STATED TASK
Repeat all the material exactly; pictures stay out of your copy.

-- BEGIN --

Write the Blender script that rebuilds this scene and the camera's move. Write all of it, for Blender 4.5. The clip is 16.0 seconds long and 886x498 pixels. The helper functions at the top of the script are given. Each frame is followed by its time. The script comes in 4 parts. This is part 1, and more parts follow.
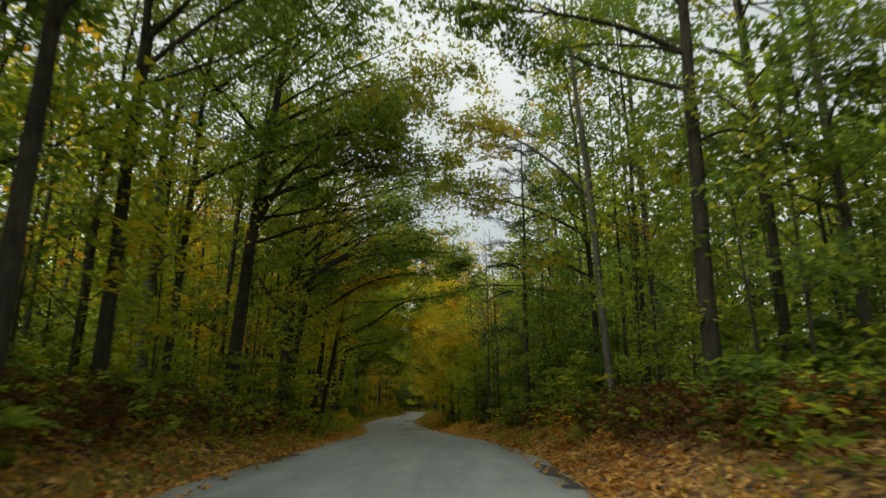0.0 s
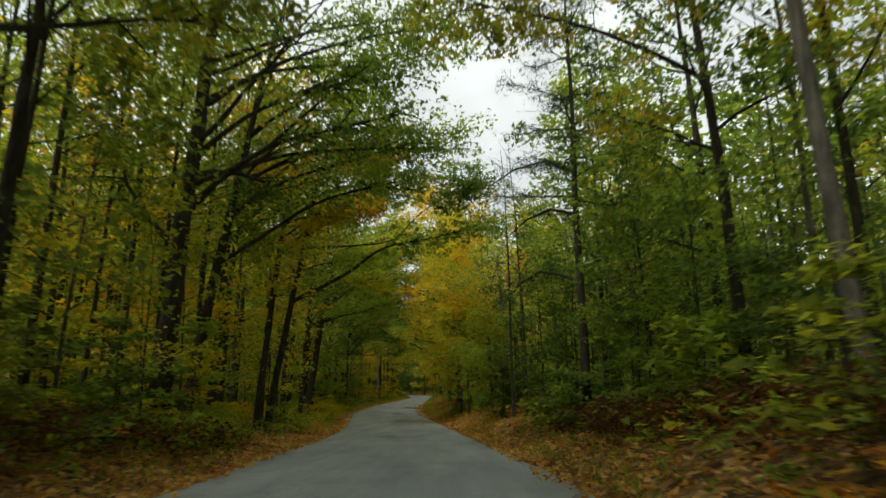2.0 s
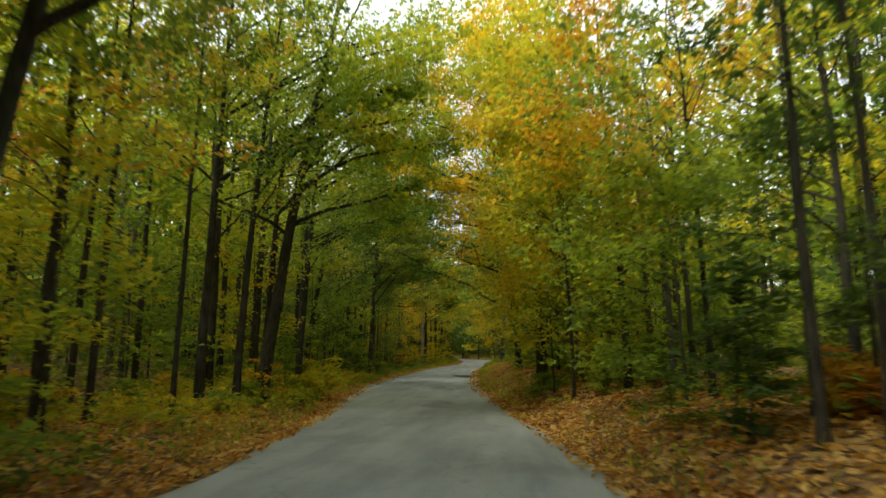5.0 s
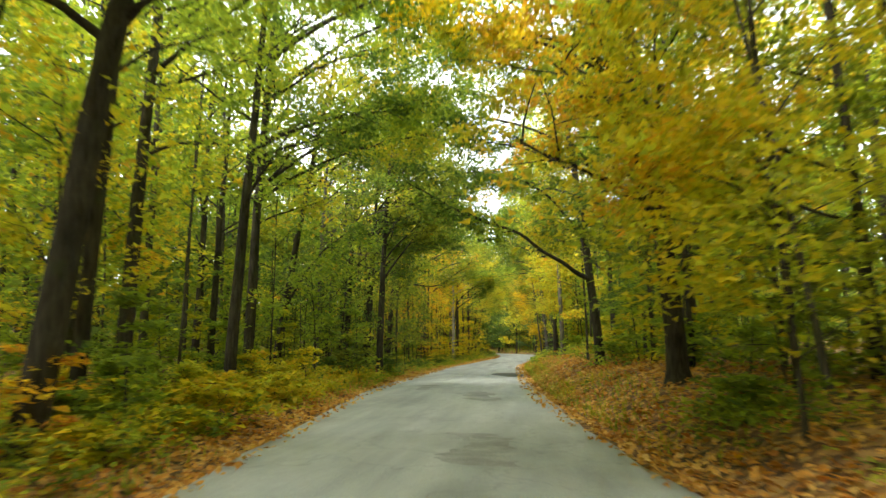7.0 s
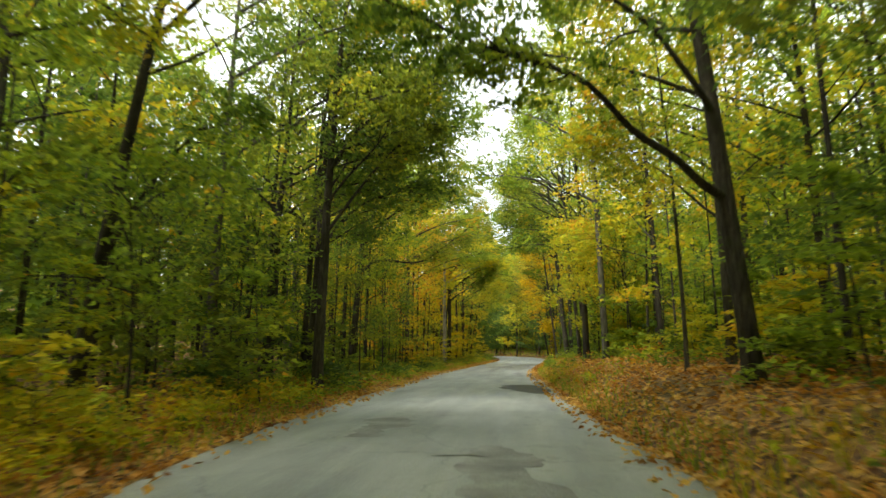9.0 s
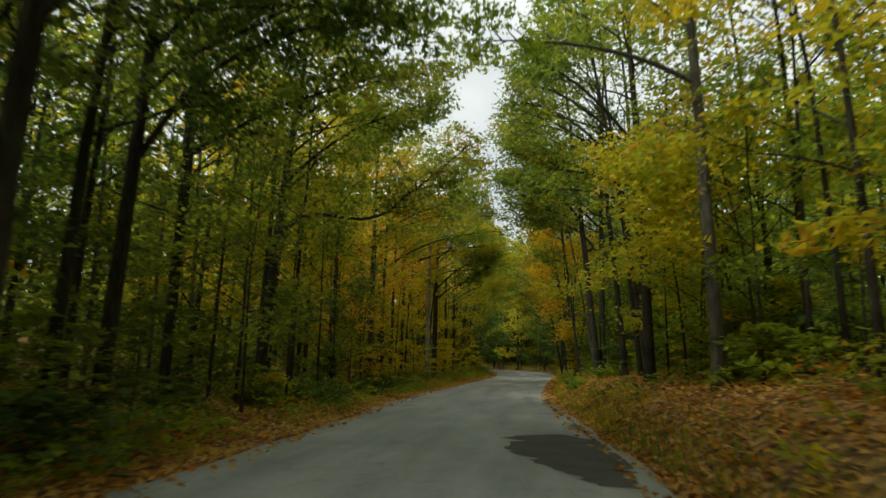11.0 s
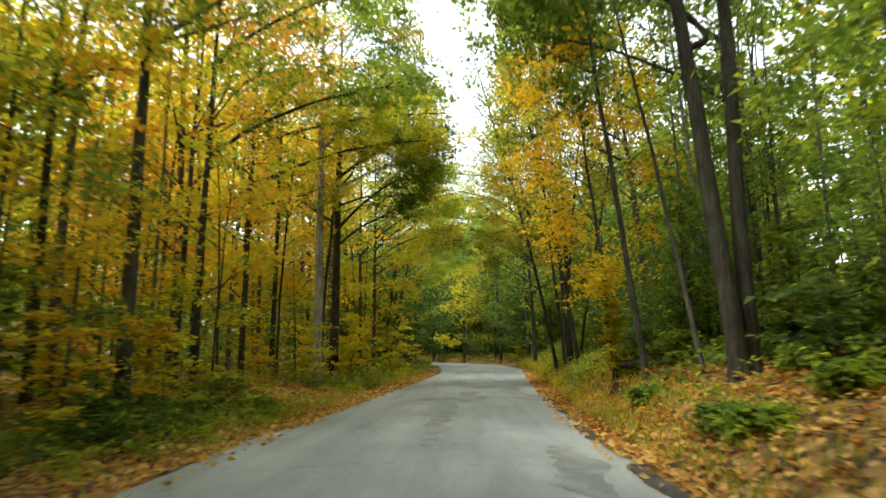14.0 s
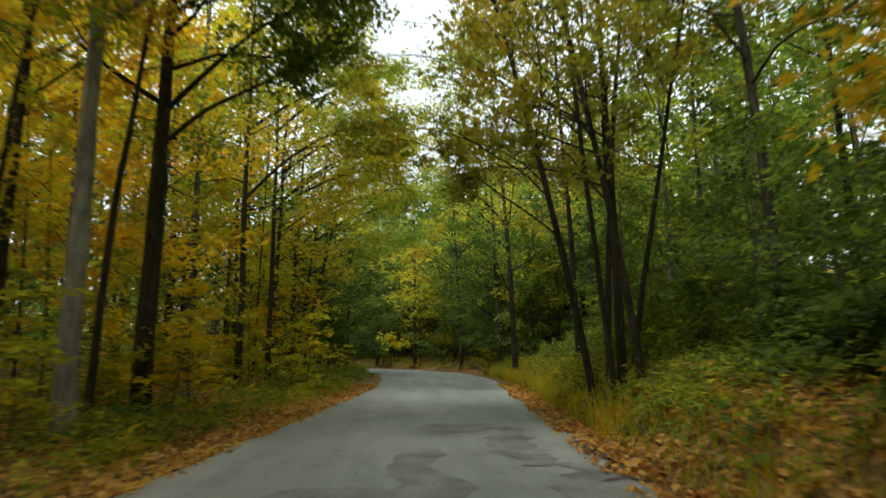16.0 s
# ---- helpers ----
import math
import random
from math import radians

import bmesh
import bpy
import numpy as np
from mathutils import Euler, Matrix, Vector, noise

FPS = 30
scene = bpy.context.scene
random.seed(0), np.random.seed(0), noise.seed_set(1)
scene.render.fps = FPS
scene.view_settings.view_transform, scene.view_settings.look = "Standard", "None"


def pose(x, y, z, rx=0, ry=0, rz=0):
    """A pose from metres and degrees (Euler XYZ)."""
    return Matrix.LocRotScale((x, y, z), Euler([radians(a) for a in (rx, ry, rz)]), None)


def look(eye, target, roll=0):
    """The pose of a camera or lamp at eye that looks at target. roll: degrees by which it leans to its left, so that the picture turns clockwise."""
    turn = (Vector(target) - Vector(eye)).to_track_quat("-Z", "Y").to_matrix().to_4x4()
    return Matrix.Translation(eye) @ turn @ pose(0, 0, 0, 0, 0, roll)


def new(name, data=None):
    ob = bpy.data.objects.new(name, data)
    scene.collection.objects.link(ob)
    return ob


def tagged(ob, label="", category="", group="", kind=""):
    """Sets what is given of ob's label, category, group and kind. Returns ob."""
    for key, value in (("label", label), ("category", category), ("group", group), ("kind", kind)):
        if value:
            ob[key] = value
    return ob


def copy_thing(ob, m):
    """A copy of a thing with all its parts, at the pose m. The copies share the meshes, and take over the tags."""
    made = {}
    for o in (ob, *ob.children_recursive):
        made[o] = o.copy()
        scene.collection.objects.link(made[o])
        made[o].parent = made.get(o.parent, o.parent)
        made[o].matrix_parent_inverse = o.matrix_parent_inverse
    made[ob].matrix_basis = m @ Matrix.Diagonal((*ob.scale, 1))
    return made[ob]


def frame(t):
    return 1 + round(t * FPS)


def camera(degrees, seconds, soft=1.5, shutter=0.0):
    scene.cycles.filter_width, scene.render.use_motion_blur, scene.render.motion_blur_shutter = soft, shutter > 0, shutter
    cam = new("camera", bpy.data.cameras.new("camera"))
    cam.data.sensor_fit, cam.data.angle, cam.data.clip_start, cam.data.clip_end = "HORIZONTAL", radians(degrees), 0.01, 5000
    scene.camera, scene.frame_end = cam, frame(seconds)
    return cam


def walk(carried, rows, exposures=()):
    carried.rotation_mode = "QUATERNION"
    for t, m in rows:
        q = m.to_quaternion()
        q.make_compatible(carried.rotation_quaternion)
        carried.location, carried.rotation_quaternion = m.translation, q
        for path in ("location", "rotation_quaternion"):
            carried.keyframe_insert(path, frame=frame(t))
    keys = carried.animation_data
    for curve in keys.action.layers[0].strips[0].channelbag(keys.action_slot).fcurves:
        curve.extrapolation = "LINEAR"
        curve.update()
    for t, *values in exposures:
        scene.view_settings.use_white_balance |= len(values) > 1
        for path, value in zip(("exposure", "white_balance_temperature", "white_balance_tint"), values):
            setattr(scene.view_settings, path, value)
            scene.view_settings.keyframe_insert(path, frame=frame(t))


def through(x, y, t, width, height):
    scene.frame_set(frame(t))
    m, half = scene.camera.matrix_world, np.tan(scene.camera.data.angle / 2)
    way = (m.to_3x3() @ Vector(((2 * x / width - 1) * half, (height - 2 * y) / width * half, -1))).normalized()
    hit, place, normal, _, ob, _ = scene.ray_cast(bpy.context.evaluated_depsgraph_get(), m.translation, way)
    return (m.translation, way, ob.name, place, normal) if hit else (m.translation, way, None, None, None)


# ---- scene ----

-- END --

SOLUTION BELOW
Write the Blender script that rebuilds this scene and the camera's move. Write all of it, for Blender 4.5. The clip is 16.0 seconds long and 886x498 pixels. The helper functions at the top of the script are given. Each frame is followed by its time. The script comes in 4 parts. This is part 1, and more parts follow.
0.0 s
2.0 s
5.0 s
7.0 s
9.0 s
11.0 s
14.0 s
16.0 s
# ---- helpers ----
import math
import random
from math import radians

import bmesh
import bpy
import numpy as np
from mathutils import Euler, Matrix, Vector, noise

FPS = 30
scene = bpy.context.scene
random.seed(0), np.random.seed(0), noise.seed_set(1)
scene.render.fps = FPS
scene.view_settings.view_transform, scene.view_settings.look = "Standard", "None"


def pose(x, y, z, rx=0, ry=0, rz=0):
    """A pose from metres and degrees (Euler XYZ)."""
    return Matrix.LocRotScale((x, y, z), Euler([radians(a) for a in (rx, ry, rz)]), None)


def look(eye, target, roll=0):
    """The pose of a camera or lamp at eye that looks at target. roll: degrees by which it leans to its left, so that the picture turns clockwise."""
    turn = (Vector(target) - Vector(eye)).to_track_quat("-Z", "Y").to_matrix().to_4x4()
    return Matrix.Translation(eye) @ turn @ pose(0, 0, 0, 0, 0, roll)


def new(name, data=None):
    ob = bpy.data.objects.new(name, data)
    scene.collection.objects.link(ob)
    return ob


def tagged(ob, label="", category="", group="", kind=""):
    """Sets what is given of ob's label, category, group and kind. Returns ob."""
    for key, value in (("label", label), ("category", category), ("group", group), ("kind", kind)):
        if value:
            ob[key] = value
    return ob


def copy_thing(ob, m):
    """A copy of a thing with all its parts, at the pose m. The copies share the meshes, and take over the tags."""
    made = {}
    for o in (ob, *ob.children_recursive):
        made[o] = o.copy()
        scene.collection.objects.link(made[o])
        made[o].parent = made.get(o.parent, o.parent)
        made[o].matrix_parent_inverse = o.matrix_parent_inverse
    made[ob].matrix_basis = m @ Matrix.Diagonal((*ob.scale, 1))
    return made[ob]


def frame(t):
    return 1 + round(t * FPS)


def camera(degrees, seconds, soft=1.5, shutter=0.0):
    scene.cycles.filter_width, scene.render.use_motion_blur, scene.render.motion_blur_shutter = soft, shutter > 0, shutter
    cam = new("camera", bpy.data.cameras.new("camera"))
    cam.data.sensor_fit, cam.data.angle, cam.data.clip_start, cam.data.clip_end = "HORIZONTAL", radians(degrees), 0.01, 5000
    scene.camera, scene.frame_end = cam, frame(seconds)
    return cam


def walk(carried, rows, exposures=()):
    carried.rotation_mode = "QUATERNION"
    for t, m in rows:
        q = m.to_quaternion()
        q.make_compatible(carried.rotation_quaternion)
        carried.location, carried.rotation_quaternion = m.translation, q
        for path in ("location", "rotation_quaternion"):
            carried.keyframe_insert(path, frame=frame(t))
    keys = carried.animation_data
    for curve in keys.action.layers[0].strips[0].channelbag(keys.action_slot).fcurves:
        curve.extrapolation = "LINEAR"
        curve.update()
    for t, *values in exposures:
        scene.view_settings.use_white_balance |= len(values) > 1
        for path, value in zip(("exposure", "white_balance_temperature", "white_balance_tint"), values):
            setattr(scene.view_settings, path, value)
            scene.view_settings.keyframe_insert(path, frame=frame(t))


def through(x, y, t, width, height):
    scene.frame_set(frame(t))
    m, half = scene.camera.matrix_world, np.tan(scene.camera.data.angle / 2)
    way = (m.to_3x3() @ Vector(((2 * x / width - 1) * half, (height - 2 * y) / width * half, -1))).normalized()
    hit, place, normal, _, ob, _ = scene.ray_cast(bpy.context.evaluated_depsgraph_get(), m.translation, way)
    return (m.translation, way, ob.name, place, normal) if hit else (m.translation, way, None, None, None)


# ---- scene ----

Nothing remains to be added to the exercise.